The Assumption of Normality: How to Test It and What to Do If It Fails
The assumption of normality is the one your committee will ask about first. It's the most discussed, most tested, and most frequently violated assumption in parametric statistics. But here's the good news: it's rarely as catastrophic as students fear.
What the Assumption Actually Requires
First, let's clarify what needs to be normal. It depends on the test:
- t-tests and ANOVA: The dependent variable should be approximately normally distributed within each group. With large samples, it's actually the sampling distribution of the mean that needs to be normal — and the Central Limit Theorem handles that for you.
- Regression: The residuals (prediction errors) should be approximately normal, not the raw variables themselves.
- Correlation: Both variables should be roughly bivariate normal.
This distinction matters. Many students test the wrong thing — checking whether the entire dataset is normal rather than checking within groups or examining residuals.
How to Test Normality
Visual Methods (Do These First)
Histograms: Create a histogram of your variable (or residuals). Does it look roughly bell-shaped? Small departures from perfection are fine. You're looking for severe skewness or obvious bimodality.
Q-Q Plots (Quantile-Quantile Plots): These plot your data's quantiles against what you'd expect from a normal distribution. If the points fall roughly along the diagonal line, your data is approximately normal. Points that curve away from the line at the tails indicate skewness or heavy tails.
Statistical Tests
Shapiro-Wilk Test: The most commonly recommended formal test. If p > .05, you fail to reject the null hypothesis of normality (your data is "normal enough"). If p < .05, the data significantly departs from normality.
In SPSS: Analyze → Descriptive Statistics → Explore → Plots → check "Normality plots with tests"
Skewness and Kurtosis Values
Check the skewness and kurtosis statistics in your descriptive output. As a rule of thumb:
- Skewness between -1 and +1 is generally acceptable
- Kurtosis between -2 and +2 is generally acceptable
Some sources use stricter or more lenient thresholds — check your methodology textbook.
The Big Caveat About Shapiro-Wilk
Here's something most textbooks underemphasize: with large samples (n > 100), the Shapiro-Wilk test will flag trivial departures from normality as significant. The test becomes too sensitive. Your histogram might look perfectly fine, but Shapiro-Wilk says p = .003.
This is why visual methods matter. If your histogram and Q-Q plot look reasonable and your sample is large, a significant Shapiro-Wilk test doesn't necessarily mean you have a problem. Many methodologists prioritize visual inspection over formal tests for this reason.
What to Do When Normality Fails
If your data is genuinely non-normal, you have several options. See our comprehensive guide on handling violated assumptions for the full treatment. Here's a summary:
Option 1: Proceed Anyway (Often Legitimate)

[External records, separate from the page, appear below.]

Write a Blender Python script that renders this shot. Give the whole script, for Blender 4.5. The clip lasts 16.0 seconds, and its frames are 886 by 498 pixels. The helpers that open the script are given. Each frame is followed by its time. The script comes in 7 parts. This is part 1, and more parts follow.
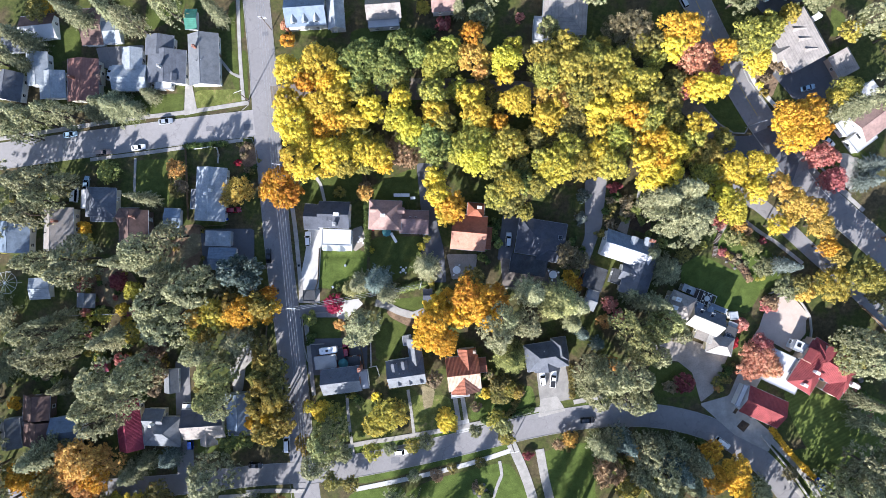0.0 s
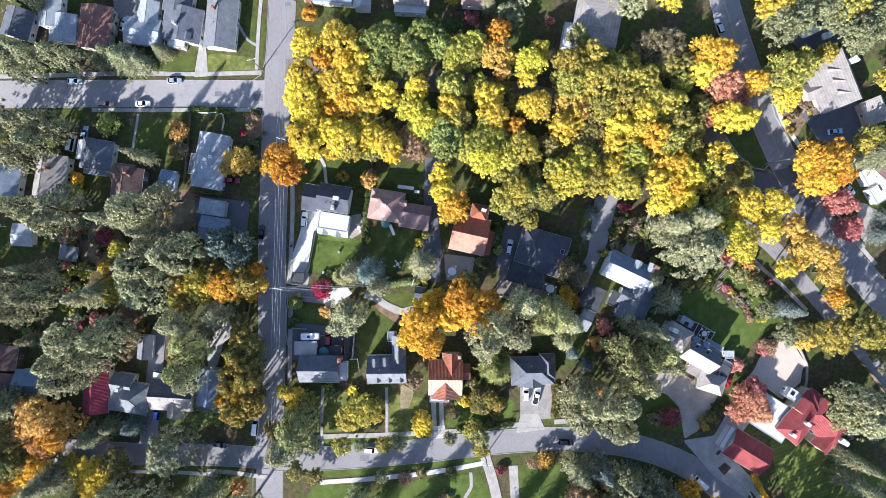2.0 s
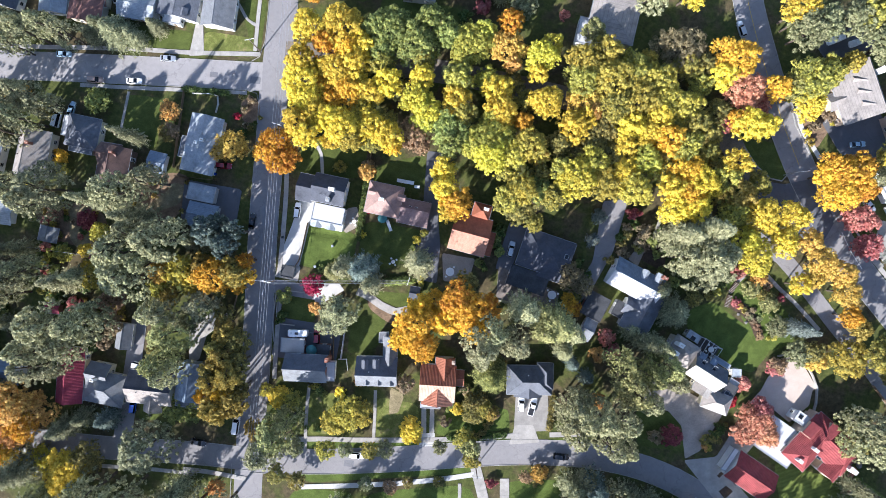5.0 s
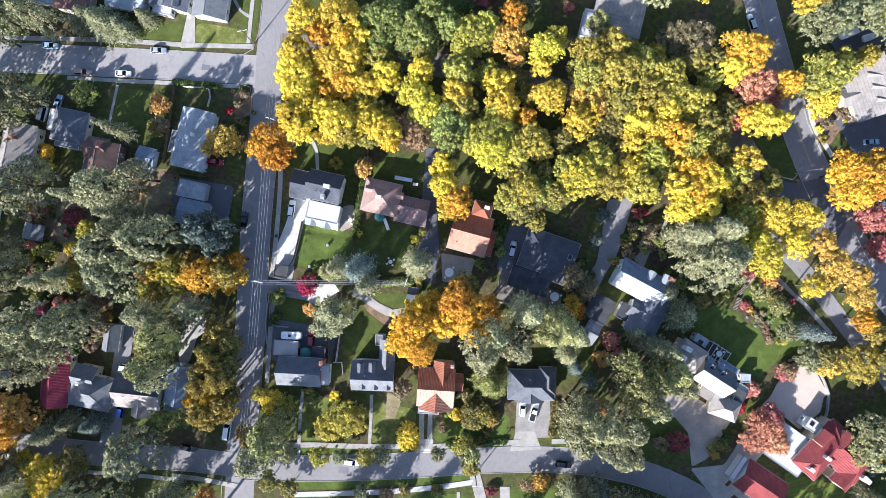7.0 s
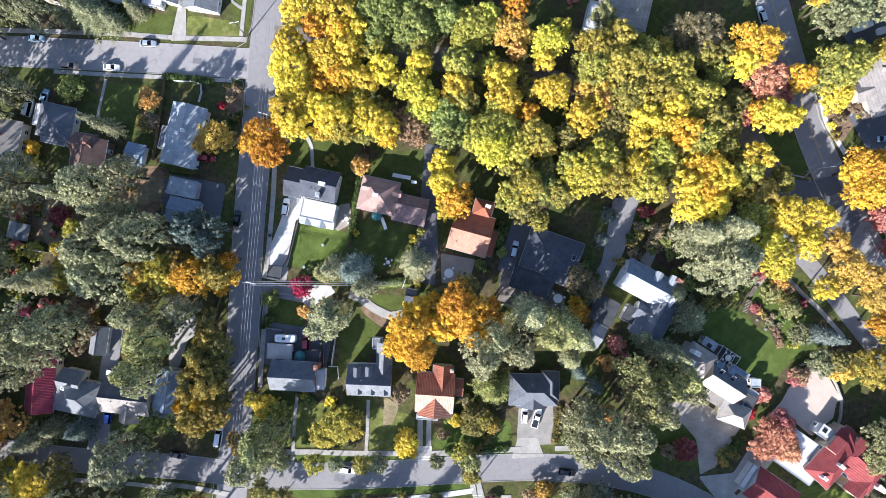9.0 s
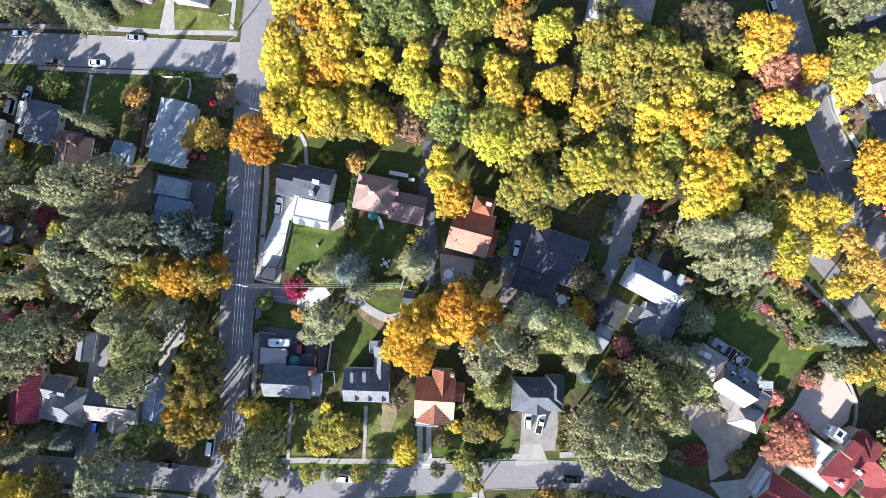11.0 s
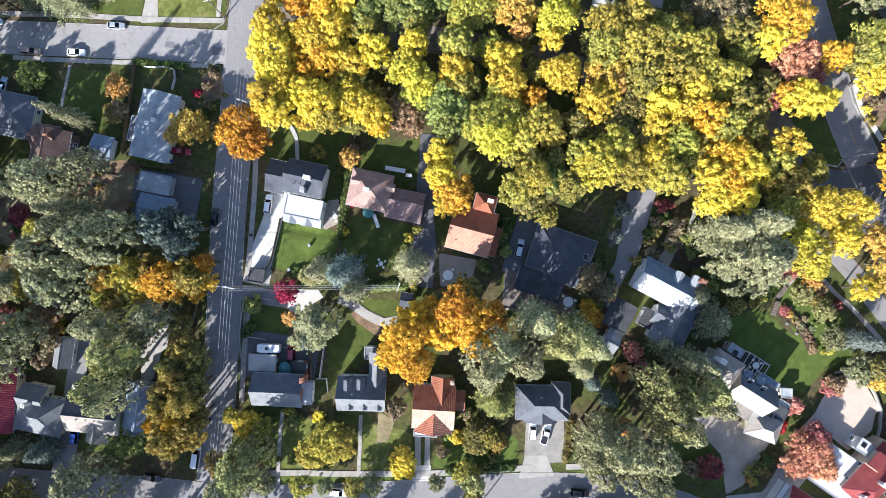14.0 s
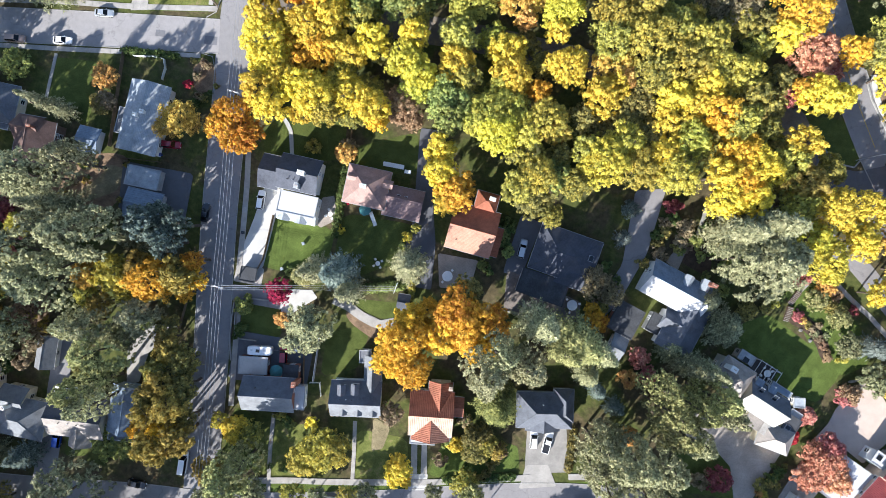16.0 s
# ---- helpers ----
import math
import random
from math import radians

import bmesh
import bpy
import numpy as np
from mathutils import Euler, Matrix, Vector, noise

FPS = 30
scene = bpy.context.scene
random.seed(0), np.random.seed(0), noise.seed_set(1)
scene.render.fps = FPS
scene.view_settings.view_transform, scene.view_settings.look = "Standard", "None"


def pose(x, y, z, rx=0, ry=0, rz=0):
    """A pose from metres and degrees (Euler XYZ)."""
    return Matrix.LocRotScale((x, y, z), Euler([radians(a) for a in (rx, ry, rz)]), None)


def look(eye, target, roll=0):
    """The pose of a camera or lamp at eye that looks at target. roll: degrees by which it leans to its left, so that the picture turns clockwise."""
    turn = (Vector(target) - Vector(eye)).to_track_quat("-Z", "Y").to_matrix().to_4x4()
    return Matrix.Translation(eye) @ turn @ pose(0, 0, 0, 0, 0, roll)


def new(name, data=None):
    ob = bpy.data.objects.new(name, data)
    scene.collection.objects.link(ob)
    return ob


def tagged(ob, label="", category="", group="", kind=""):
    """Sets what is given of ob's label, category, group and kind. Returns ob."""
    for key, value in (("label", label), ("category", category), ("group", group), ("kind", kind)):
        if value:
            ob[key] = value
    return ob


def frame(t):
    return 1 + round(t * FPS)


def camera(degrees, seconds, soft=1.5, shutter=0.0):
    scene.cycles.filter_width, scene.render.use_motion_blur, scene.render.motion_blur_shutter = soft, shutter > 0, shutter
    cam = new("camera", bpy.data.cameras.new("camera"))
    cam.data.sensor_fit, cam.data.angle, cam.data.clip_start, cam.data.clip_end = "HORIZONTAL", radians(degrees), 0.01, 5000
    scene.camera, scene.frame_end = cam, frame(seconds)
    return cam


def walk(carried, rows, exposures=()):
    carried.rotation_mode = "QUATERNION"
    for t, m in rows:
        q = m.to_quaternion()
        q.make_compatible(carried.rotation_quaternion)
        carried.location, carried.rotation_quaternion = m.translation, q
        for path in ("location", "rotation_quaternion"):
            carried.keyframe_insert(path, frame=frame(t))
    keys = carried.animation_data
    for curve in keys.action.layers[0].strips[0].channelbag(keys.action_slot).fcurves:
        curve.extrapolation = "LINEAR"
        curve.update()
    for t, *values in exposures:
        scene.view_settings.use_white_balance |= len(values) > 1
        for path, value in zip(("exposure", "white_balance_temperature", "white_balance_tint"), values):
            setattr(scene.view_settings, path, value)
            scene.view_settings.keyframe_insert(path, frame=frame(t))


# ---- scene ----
cam = camera(75, 16.0, soft=0.5)
walk(cam, [
    (0.0, pose(0.000, 0.000, 188.968, -0.300, 0.115, 0.000)),
    (0.5, pose(0.072, -0.090, 187.544, -0.274, 0.092, 1.810)),
    (1.0, pose(0.185, -0.288, 186.155, -0.254, 0.077, 3.829)),
    (1.5, pose(0.331, -0.465, 184.660, -0.225, 0.065, 5.842)),
    (2.0, pose(0.390, -0.590, 183.237, -0.194, 0.057, 7.379)),
    (2.5, pose(0.437, -0.727, 181.805, -0.172, 0.041, 8.411)),
    (3.0, pose(0.505, -0.805, 180.433, -0.156, 0.021, 9.062)),
    (3.5, pose(0.530, -0.865, 179.007, -0.148, 0.010, 9.479)),
    (4.0, pose(0.567, -0.919, 177.615, -0.144, 0.001, 9.770)),
    (6.5, pose(0.825, -1.337, 170.257, -0.051, -0.050, 10.222)),
    (7.0, pose(0.919, -1.390, 168.836, -0.030, -0.044, 10.280)),
    (7.5, pose(1.000, -1.439, 167.437, -0.010, -0.039, 10.352)),
    (8.0, pose(1.050, -1.465, 165.952, 0.011, -0.033, 10.386)),
    (8.5, pose(1.083, -1.521, 164.515, 0.034, -0.038, 10.365)),
    (9.0, pose(1.114, -1.596, 163.111, 0.058, -0.049, 10.321)),
    (11.5, pose(1.450, -1.813, 155.871, 0.131, -0.036, 9.833)),
    (12.0, pose(1.502, -1.931, 154.405, 0.156, -0.032, 9.771)),
    (12.5, pose(1.587, -1.990, 153.014, 0.186, -0.030, 9.746)),
    (13.0, pose(1.639, -2.042, 151.534, 0.219, -0.037, 9.739)),
    (13.5, pose(1.648, -2.078, 150.046, 0.247, -0.046, 9.774)),
    (14.0, pose(1.659, -2.146, 148.574, 0.266, -0.049, 9.842)),
    (14.5, pose(1.690, -2.138, 147.123, 0.278, -0.050, 9.913)),
    (15.0, pose(1.752, -2.122, 145.644, 0.277, -0.041, 10.046)),
    (15.5, pose(1.810, -2.097, 144.153, 0.262, -0.025, 10.241)),
    (16.0, pose(1.869, -2.047, 142.661, 0.242, -0.014, 10.430)),
], exposures=[(0, 1.42, 5900, 14), (6.5, 1.42, 5900, 14), (11.5, 1.42, 6000, 12.5), (16, 1.42, 6080, 11)])

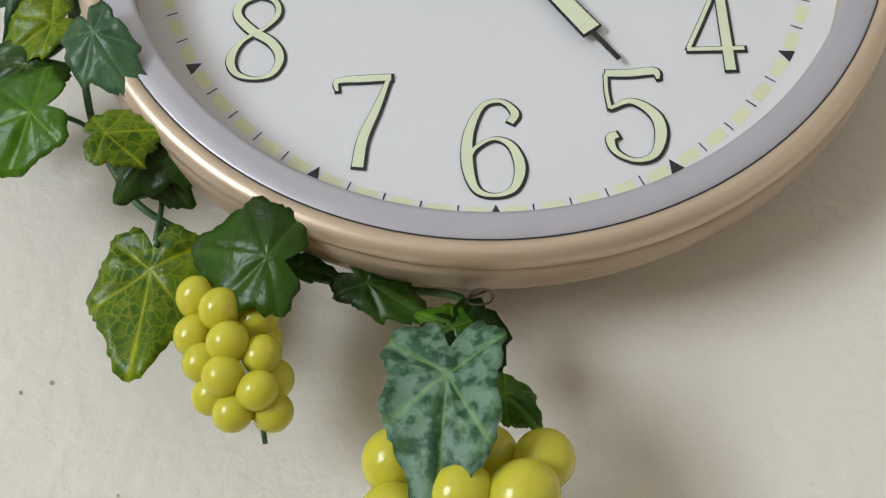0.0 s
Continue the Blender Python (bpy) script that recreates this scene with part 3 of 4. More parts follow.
def bowl_width(v):
    return float(np.interp(v, (-0.264, -0.250, -0.232, -0.212, -0.203, -0.195, -0.17, -0.14, -0.114, -0.09, -0.075), (0.070, 0.071, 0.061, 0.051, 0.049, 0.055, 0.080, 0.097, 0.104, 0.104, 0.099)))


def bowl(v0, v1, grow, high, base):
    bm = bmesh.new()
    rows = []
    for v in np.linspace(v0, v1, 26):
        w = bowl_width(v) + grow
        rows.append([bm.verts.new((CU + w * x, BOARD - base - high * math.sqrt(max(0, 1 - x * x)), v)) for x in np.linspace(-1, 1, 25)])
    for a, b in zip(rows, rows[1:]):
        for i in range(24):
            bm.faces.new((a[i], a[i + 1], b[i + 1], b[i]))
    return bm


basket = relief("basket", bowl(-0.203, -0.075, 0, 0.016, 0.001), M_BLUE, "blue woven flower basket in relief")
relief("basket_foot", bowl(-0.264, -0.203, 0, 0.012, 0.001), M_TEAL, "teal foot of the basket", basket)
relief("painted_outline", bowl(-0.264, -0.078, 0.0035, 0.0005, 0.0006), M_BLACKP, "dark painted outline", basket)
relief("foot_corner", blade(bmesh.new(), -0.030, -0.240, -0.079, -0.256, 0.028, 0.008), M_TEAL, parent=basket)
bm = bmesh.new()
for way in (1, -1):
    for k in range(-9, 10):
        pts = []
        for f in np.linspace(0, 1, 12):
            v = -0.20 + 0.115 * f
            w = bowl_width(v)
            u = k * 0.0195 + way * 0.06 * (f - 0.5)
            if abs(u) < w * 0.93:
                pts.append((CU + u, BOARD - 0.0012 - 0.016 * math.sqrt(1 - (u / w) ** 2), v))
        if len(pts) > 2:
            tube(bm, pts, 0.0009, 5, 2)
relief("lattice", bm, M_LATTICE, "raised diamond weave", basket)
bm = bmesh.new()
tube(bm, [(CU - 0.049, BOARD - 0.011, -0.205), (CU, BOARD - 0.016, -0.207), (CU + 0.049, BOARD - 0.011, -0.205)], 0.0032, 8)
tube(bm, [(CU - 0.06, BOARD - 0.010, -0.222), (CU, BOARD - 0.014, -0.224), (CU + 0.06, BOARD - 0.010, -0.222)], 0.0018, 8)
relief("foot_ring", bm, M_BLUE, parent=basket)
bm = bmesh.new()
blade(bm, 0.074, -0.008, 0.094, -0.128, 0.066, 0.016, blunt=0.75)
relief("basket_neck", bm, M_BLUE, "teal ribbed neck", basket)
bm = bmesh.new()
for k in range(5):
    tube(bm, [(0.066 + 0.010 * k, BOARD - 0.014, -0.046 - 0.003 * k), (0.076 + 0.0085 * k, BOARD - 0.017, -0.062 - 0.004 * k), (0.088 + 0.007 * k, BOARD - 0.014, -0.080 - 0.005 * k)], 0.0013, 6, 3)
relief("neck_rib", bm, M_TEAL, parent=basket)
relief("spout", tube(bmesh.new(), [(0.108, BOARD - 0.004, -0.086), (0.140, BOARD - 0.003, -0.080), (0.176, BOARD - 0.002, -0.073)], 0.009, 10, taper=0.7), M_TEAL, parent=basket)
relief("handle", tube(bmesh.new(), [(-0.068, BOARD - 0.008, 0.015), (-0.066, BOARD - 0.008, 0.054), (-0.056, BOARD - 0.007, 0.110), (-0.034, BOARD - 0.005, 0.150), (0.000, BOARD - 0.004, 0.166), (0.033, BOARD - 0.009, 0.156), (0.055, BOARD - 0.013, 0.135), (0.070, BOARD - 0.014, 0.094), (0.080, BOARD - 0.014, 0.044), (0.080, BOARD - 0.015, -0.006), (0.075, BOARD - 0.015, -0.030)], 0.0086, 12), M_BLUE, "arched blue handle", basket)
ring = [(0.072 + 0.013 * math.cos(a), BOARD - 0.023, -0.038 + 0.015 * math.sin(a)) for a in np.linspace(0, 2 * math.pi, 13)]
relief("handle_loop", tube(bmesh.new(), ring, 0.0045, 8, 3), M_TEAL, parent=basket)
relief("green_stone", ball(bmesh.new(), 0.072, BOARD - 0.024, -0.038, 0.008, 0.005, 0.008), M_MGREEN, parent=basket)

# red ribbon
bow = relief("ribbon", tube(bmesh.new(), [(-0.050 + 0.050 * math.cos(a), BOARD - 0.016 - 0.004 * math.sin(a), 0.214 + 0.025 * math.sin(a)) for a in np.linspace(0, 2 * math.pi, 19)], 0.0058, 10, 3), M_RED, "glossy red ribbon tied to the handle")
tail = bmesh.new()
tube(tail, [(-0.050, BOARD - 0.014, 0.180), (-0.074, BOARD - 0.012, 0.166), (-0.105, BOARD - 0.009, 0.168), (-0.130, BOARD - 0.008, 0.177), (-0.158, BOARD - 0.007, 0.177), (-0.187, BOARD - 0.005, 0.171)], 0.0078, 8, 5, 0.35)
for k, (u, v) in enumerate(((-0.146, 0.178), (-0.160, 0.173), (-0.172, 0.176))):
    ball(tail, u, BOARD - 0.010, v, 0.006, 0.005, 0.004, 10, 6)
relief("ribbon_tail", tail, M_RED, parent=bow)
fall = blade(bmesh.new(), -0.064, 0.196, -0.047, 0.106, 0.040, 0.012, 0.004, 0, 0.62, 0.010)
for k in range(5):
    blade(fall, -0.050 + 0.002 * k, 0.176 - 0.014 * k, -0.034 - 0.002 * k, 0.166 - 0.014 * k, 0.012, 0.012, base=0.010)
relief("ribbon_tail", fall, M_RED, parent=bow)
for u, v, a, b, turn in ((-0.062, 0.180, 0.026, 0.013, -0.5), (-0.036, 0.182, 0.020, 0.014, 0.3), (-0.016, 0.176, 0.013, 0.018, 0), (-0.006, 0.156, 0.008, 0.014, 0.3), (0.006, 0.176, 0.011, 0.013, 0), (0.020, 0.166, 0.010, 0.021, 0.4), (0.028, 0.160, 0.009, 0.017, -0.3), (0.014, 0.186, 0.018, 0.008, 0.3)):
    fold = ball(bmesh.new(), 0, 0, 0, a, 0.011, b, 18, 12)
    for p in fold.verts:
        p.co.y *= 0.75 + 0.35 * math.sin(260 * p.co.x + 170 * p.co.z)
    bmesh.ops.rotate(fold, cent=(0, 0, 0), matrix=Matrix.Rotation(turn, 3, "Y"), verts=fold.verts)
    bmesh.ops.translate(fold, vec=(u, BOARD - 0.020, v), verts=fold.verts)
    relief("knot_fold", fold, M_RED, parent=bow)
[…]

Many parametric tests are robust to normality violations, especially with:
- Sample sizes of 30+ per group
- Roughly equal group sizes
- Mild-to-moderate skewness
The Central Limit Theorem means that with sufficient sample sizes, the sampling distribution of the mean approaches normality regardless of the population distribution.
Option 2: Transform Your Data
Common transformations:
- Log transformation: For right-skewed data
- Square root transformation: For moderately skewed data or count data
- Reflect and transform: For left-skewed data (reverse the scores, then transform)
Option 3: Use Non-Parametric Tests
Non-parametric alternatives don't assume normality:
- Mann-Whitney U instead of independent t-test
- Wilcoxon Signed-Rank instead of paired t-test
- Kruskal-Wallis instead of one-way ANOVA
Option 4: Bootstrapping
Bootstrapping uses resampling to generate confidence intervals and p-values without assuming normality. It's available in SPSS (look for the Bootstrap button in analysis dialogs) and is straightforward in R.
How to Report Normality Testing
In your results chapter, include a brief statement:
"The assumption of normality was assessed using Shapiro-Wilk tests and visual inspection of Q-Q plots. Test scores were approximately normally distributed for both the control group (W = 0.98, p = .42) and treatment group (W = 0.97, p = .31)."
If normality was violated:
"Shapiro-Wilk tests indicated that reading scores were significantly non-normal for the treatment group (W = 0.91, p = .003). However, visual inspection of the histogram revealed only mild negative skewness (skewness = -0.72), and given the sample size (n = 65), the independent samples t-test was deemed robust to this violation (Norman, 2010)."
The Bottom Line
Test normality, document what you find, and take appropriate action. But don't panic over minor violations in reasonably sized samples. The assumption of normality is important, but it's also forgiving — especially when your sample is large enough to let the Central Limit Theorem work in your favor.